Nothing about this picture reflects the night, besides the fact that it was taken at a bar.

Nothing about this picture reflects the night, except the fact that it was taken at a bar.

When we stumbled out of the bar, hand in hand, clearly in love, I had a choice to make: leave with my dignity still partially intact OR do I fight my inner voice of reason and do something in completely wreckless and out of character…obviously I chose to do the later; after all, I am the girl who has a blog about making mistakes. I decided to invite him back to “my place” aka my childhood home owned by my parents. We took a cab all the way back to my house 20 miles north of the city…a long enough ride for me to sober up and realize how bad of an idea this was.

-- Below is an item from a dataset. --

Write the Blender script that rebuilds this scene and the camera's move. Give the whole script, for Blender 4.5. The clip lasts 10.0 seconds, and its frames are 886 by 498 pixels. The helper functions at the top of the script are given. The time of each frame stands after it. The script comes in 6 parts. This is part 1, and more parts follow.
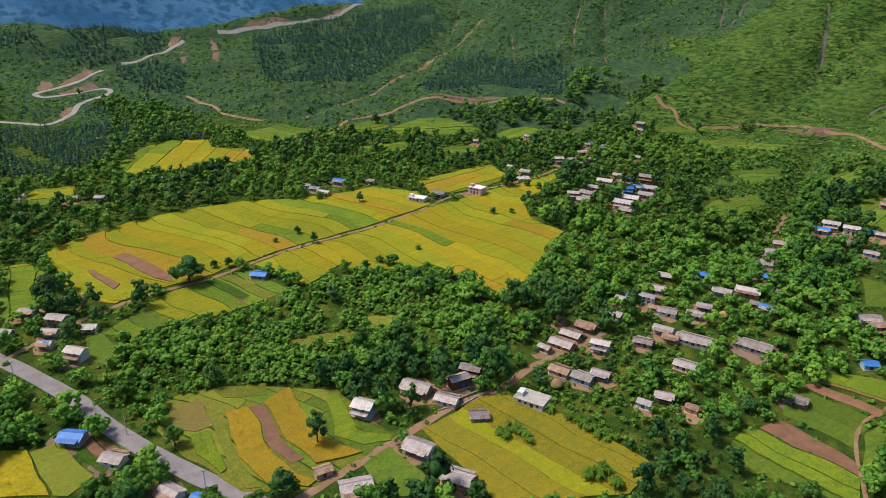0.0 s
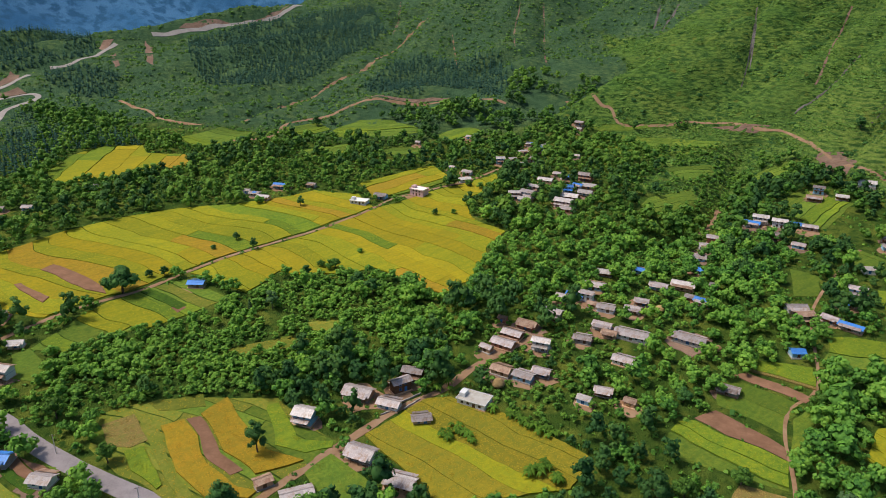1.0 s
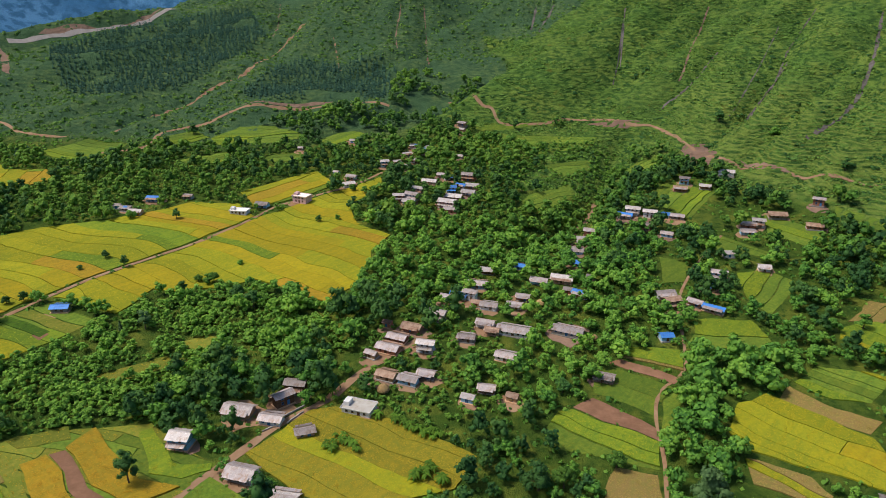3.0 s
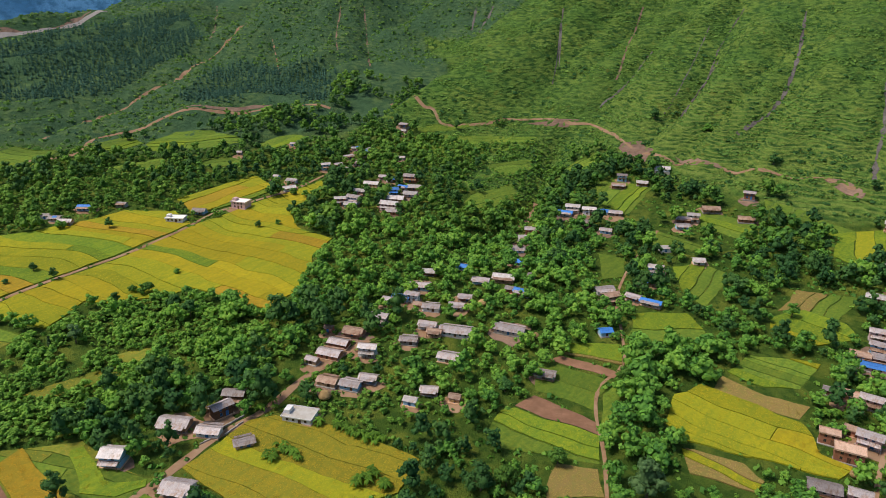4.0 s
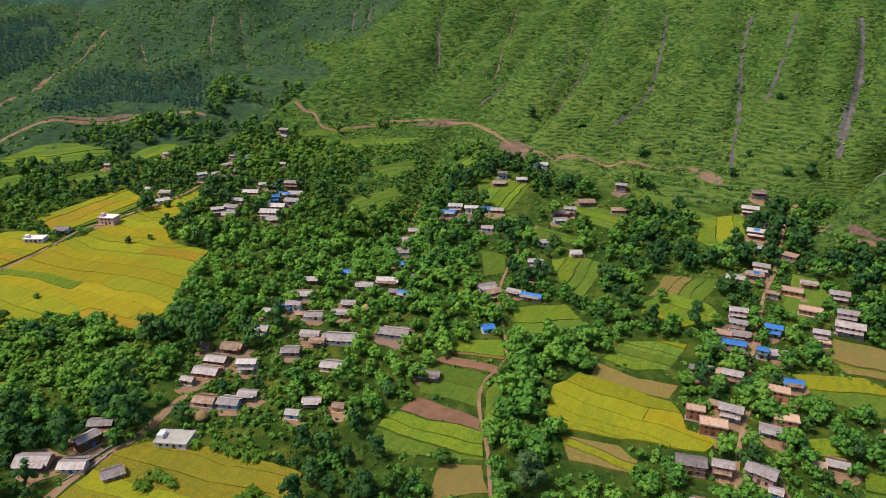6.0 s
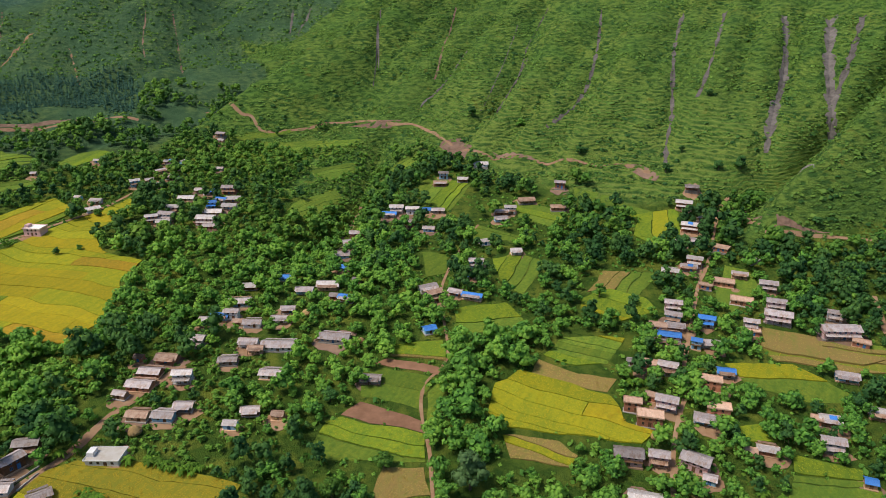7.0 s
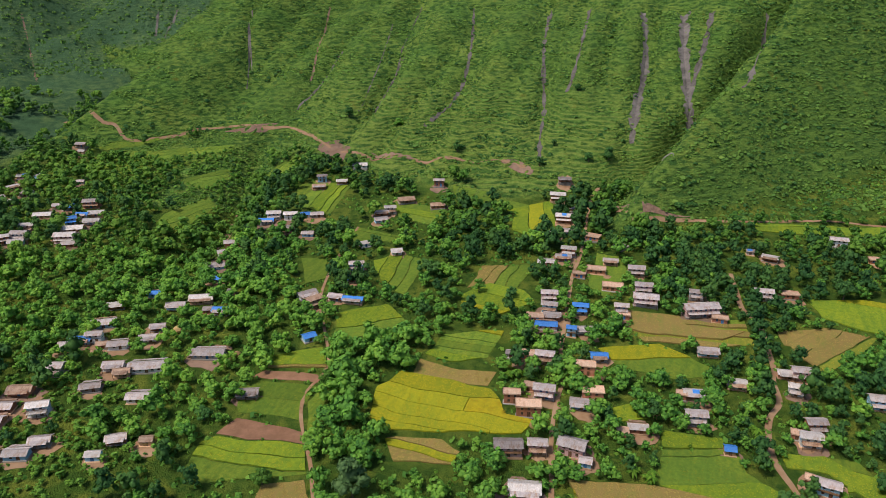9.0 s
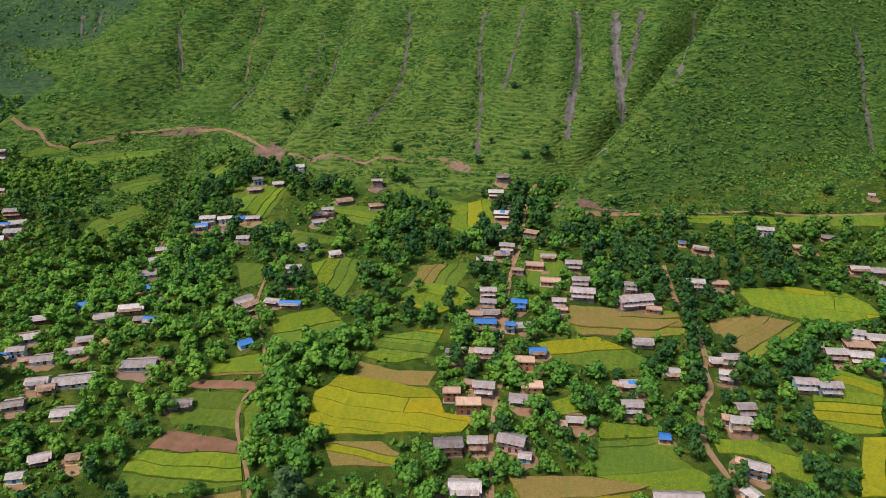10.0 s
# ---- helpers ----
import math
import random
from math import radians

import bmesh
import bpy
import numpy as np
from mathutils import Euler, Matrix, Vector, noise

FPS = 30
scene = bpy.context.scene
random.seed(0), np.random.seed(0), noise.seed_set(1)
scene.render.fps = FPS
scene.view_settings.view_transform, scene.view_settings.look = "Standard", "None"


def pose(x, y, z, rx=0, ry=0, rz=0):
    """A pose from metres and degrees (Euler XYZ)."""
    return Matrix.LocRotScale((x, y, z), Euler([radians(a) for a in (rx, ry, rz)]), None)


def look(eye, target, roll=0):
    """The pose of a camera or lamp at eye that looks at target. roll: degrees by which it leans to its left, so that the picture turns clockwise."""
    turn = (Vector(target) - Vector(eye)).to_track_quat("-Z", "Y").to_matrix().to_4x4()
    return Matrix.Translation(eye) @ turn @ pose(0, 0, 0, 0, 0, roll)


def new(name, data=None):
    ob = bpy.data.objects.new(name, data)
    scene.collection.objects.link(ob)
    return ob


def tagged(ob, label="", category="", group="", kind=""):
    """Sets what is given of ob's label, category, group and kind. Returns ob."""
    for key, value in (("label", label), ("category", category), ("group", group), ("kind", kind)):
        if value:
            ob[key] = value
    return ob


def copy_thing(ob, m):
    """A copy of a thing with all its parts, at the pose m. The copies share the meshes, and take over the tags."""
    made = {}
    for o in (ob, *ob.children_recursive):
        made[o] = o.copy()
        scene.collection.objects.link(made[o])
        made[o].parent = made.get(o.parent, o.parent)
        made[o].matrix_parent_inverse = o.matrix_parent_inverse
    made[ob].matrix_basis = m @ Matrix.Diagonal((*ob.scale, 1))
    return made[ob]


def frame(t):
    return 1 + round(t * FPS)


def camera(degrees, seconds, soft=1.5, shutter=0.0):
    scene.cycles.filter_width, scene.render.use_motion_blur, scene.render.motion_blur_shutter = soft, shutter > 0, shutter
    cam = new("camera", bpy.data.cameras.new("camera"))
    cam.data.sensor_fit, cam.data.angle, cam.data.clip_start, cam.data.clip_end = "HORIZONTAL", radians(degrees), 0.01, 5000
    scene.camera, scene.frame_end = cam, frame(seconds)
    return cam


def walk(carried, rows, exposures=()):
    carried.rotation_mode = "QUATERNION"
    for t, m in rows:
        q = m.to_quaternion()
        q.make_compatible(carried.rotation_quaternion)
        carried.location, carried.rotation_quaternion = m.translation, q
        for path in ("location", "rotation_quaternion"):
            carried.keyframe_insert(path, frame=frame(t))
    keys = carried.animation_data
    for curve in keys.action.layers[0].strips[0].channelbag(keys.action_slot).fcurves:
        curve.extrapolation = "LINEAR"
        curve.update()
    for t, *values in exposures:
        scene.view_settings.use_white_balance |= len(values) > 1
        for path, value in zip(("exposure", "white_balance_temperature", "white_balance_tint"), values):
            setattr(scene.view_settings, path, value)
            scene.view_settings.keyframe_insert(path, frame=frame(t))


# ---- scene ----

The whole cab ride I was trying to remember his name – he’d told me several times and each time I forgot it immediately after. When we arrived at my house I directed him to the basement (this is starting to sound creepy) and told him to stay there while I went upstairs to check in with my parents. My dad asked me who else was home and I slurred “no one, go to sleep dad.” He knew I was lying by the high-pitched inflection in my voice. I was screwed. Everything that happened after is a bit of a blur (I’d rather not remember/I don’t remember), but my mom said that she went downstairs and found my friend hiding in a closet. I tried to reason with them, making some ludicrous arguments like “it’s not a big deal, he just needs a place to sleep,” and I definitely tried to appeal to the fact that he went to my parent’s alma mater (University of Colorado) AND that he also hailed from the great state of Minnesota, which is also where my Dad is from. This guy could have been a the Prince of Monaco – it didn’t matter who he was because to my dad he was the enemy.

Would I ever see him again? Probably, and maybe we’d share a laugh over this…or maybe he wouldn’t find this at all funny (Update: we’ve both decided to pretend it never happened). My mom told me the next morning that the last thing I said before storming angrily up the stairs was “HE COULD HAVE BEEN THE ONE AND YOU SCARED HIM AWAY.” And that about sums it up.